* [WORK TO DO]:
Set down the records once more, please, exactly and with the pictures left out.

Saved entries:
=-=-=-=-=

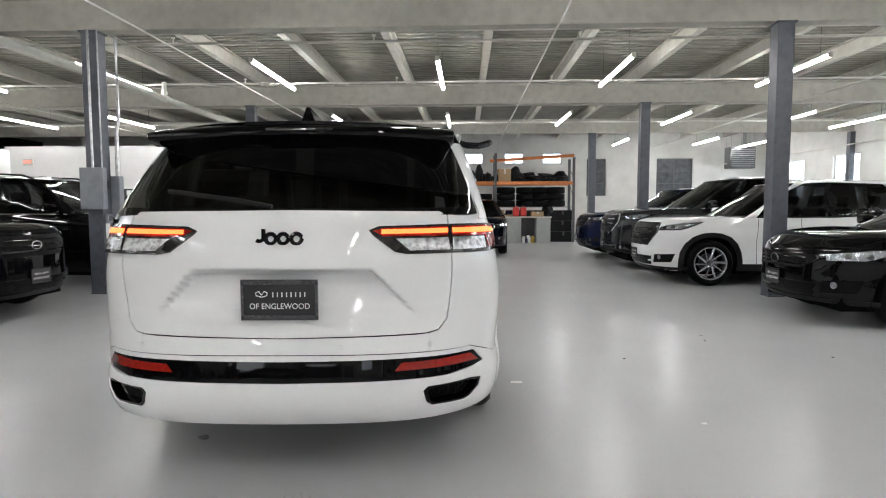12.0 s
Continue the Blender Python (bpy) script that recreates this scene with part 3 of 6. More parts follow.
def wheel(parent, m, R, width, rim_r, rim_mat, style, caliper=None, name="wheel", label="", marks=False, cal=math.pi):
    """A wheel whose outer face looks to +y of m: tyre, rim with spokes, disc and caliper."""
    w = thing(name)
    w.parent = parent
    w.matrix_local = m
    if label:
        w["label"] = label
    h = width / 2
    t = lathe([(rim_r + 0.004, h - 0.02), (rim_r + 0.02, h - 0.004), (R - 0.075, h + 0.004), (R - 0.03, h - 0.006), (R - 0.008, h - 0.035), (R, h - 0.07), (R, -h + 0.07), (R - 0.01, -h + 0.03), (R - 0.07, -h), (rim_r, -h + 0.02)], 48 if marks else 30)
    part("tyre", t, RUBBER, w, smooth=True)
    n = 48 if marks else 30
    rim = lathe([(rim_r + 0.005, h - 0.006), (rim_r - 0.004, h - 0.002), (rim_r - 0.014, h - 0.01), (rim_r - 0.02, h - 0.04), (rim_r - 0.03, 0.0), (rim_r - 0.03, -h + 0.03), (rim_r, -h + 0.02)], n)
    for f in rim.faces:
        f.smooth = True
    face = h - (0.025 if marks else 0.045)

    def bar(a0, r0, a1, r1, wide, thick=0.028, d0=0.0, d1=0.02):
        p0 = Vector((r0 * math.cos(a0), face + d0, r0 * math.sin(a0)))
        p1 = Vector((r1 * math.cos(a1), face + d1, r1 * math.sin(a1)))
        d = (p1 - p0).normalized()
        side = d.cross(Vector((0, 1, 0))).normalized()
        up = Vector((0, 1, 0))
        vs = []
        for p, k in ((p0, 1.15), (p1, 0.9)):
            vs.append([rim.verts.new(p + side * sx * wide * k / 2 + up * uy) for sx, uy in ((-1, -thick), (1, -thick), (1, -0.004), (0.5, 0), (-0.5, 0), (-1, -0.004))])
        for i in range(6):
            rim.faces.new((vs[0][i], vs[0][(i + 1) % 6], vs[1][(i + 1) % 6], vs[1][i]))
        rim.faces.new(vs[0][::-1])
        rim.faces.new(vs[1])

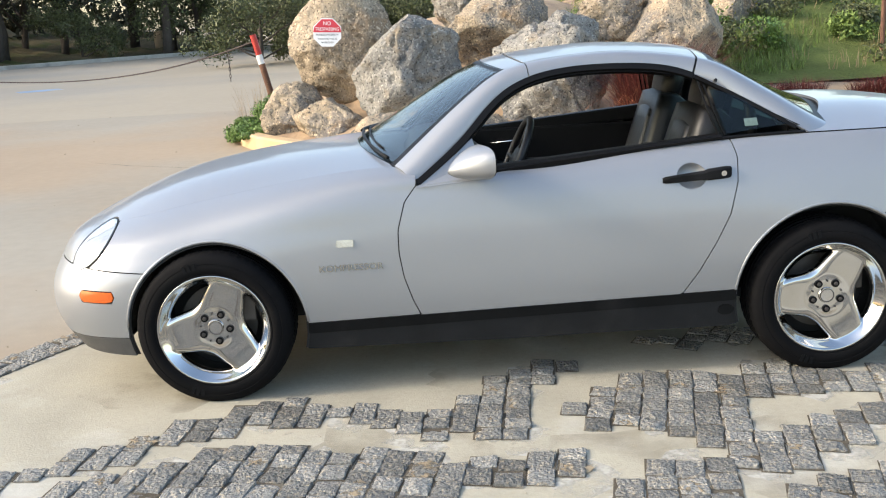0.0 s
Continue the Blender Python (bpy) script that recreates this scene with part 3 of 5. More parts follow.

=-=-=-=-=

* [ANSWER TO THIS PROBLEM]:
12.0 s
Continue the Blender Python (bpy) script that recreates this scene with part 3 of 6. More parts follow.
def wheel(parent, m, R, width, rim_r, rim_mat, style, caliper=None, name="wheel", label="", marks=False, cal=math.pi):
    """A wheel whose outer face looks to +y of m: tyre, rim with spokes, disc and caliper."""
    w = thing(name)
    w.parent = parent
    w.matrix_local = m
    if label:
        w["label"] = label
    h = width / 2
    t = lathe([(rim_r + 0.004, h - 0.02), (rim_r + 0.02, h - 0.004), (R - 0.075, h + 0.004), (R - 0.03, h - 0.006), (R - 0.008, h - 0.035), (R, h - 0.07), (R, -h + 0.07), (R - 0.01, -h + 0.03), (R - 0.07, -h), (rim_r, -h + 0.02)], 48 if marks else 30)
    part("tyre", t, RUBBER, w, smooth=True)
    n = 48 if marks else 30
    rim = lathe([(rim_r + 0.005, h - 0.006), (rim_r - 0.004, h - 0.002), (rim_r - 0.014, h - 0.01), (rim_r - 0.02, h - 0.04), (rim_r - 0.03, 0.0), (rim_r - 0.03, -h + 0.03), (rim_r, -h + 0.02)], n)
    for f in rim.faces:
        f.smooth = True
    face = h - (0.025 if marks else 0.045)

    def bar(a0, r0, a1, r1, wide, thick=0.028, d0=0.0, d1=0.02):
        p0 = Vector((r0 * math.cos(a0), face + d0, r0 * math.sin(a0)))
        p1 = Vector((r1 * math.cos(a1), face + d1, r1 * math.sin(a1)))
        d = (p1 - p0).normalized()
        side = d.cross(Vector((0, 1, 0))).normalized()
        up = Vector((0, 1, 0))
        vs = []
        for p, k in ((p0, 1.15), (p1, 0.9)):
            vs.append([rim.verts.new(p + side * sx * wide * k / 2 + up * uy) for sx, uy in ((-1, -thick), (1, -thick), (1, -0.004), (0.5, 0), (-0.5, 0), (-1, -0.004))])
        for i in range(6):
            rim.faces.new((vs[0][i], vs[0][(i + 1) % 6], vs[1][(i + 1) % 6], vs[1][i]))
        rim.faces.new(vs[0][::-1])
        rim.faces.new(vs[1])

0.0 s
Continue the Blender Python (bpy) script that recreates this scene with part 3 of 5. More parts follow.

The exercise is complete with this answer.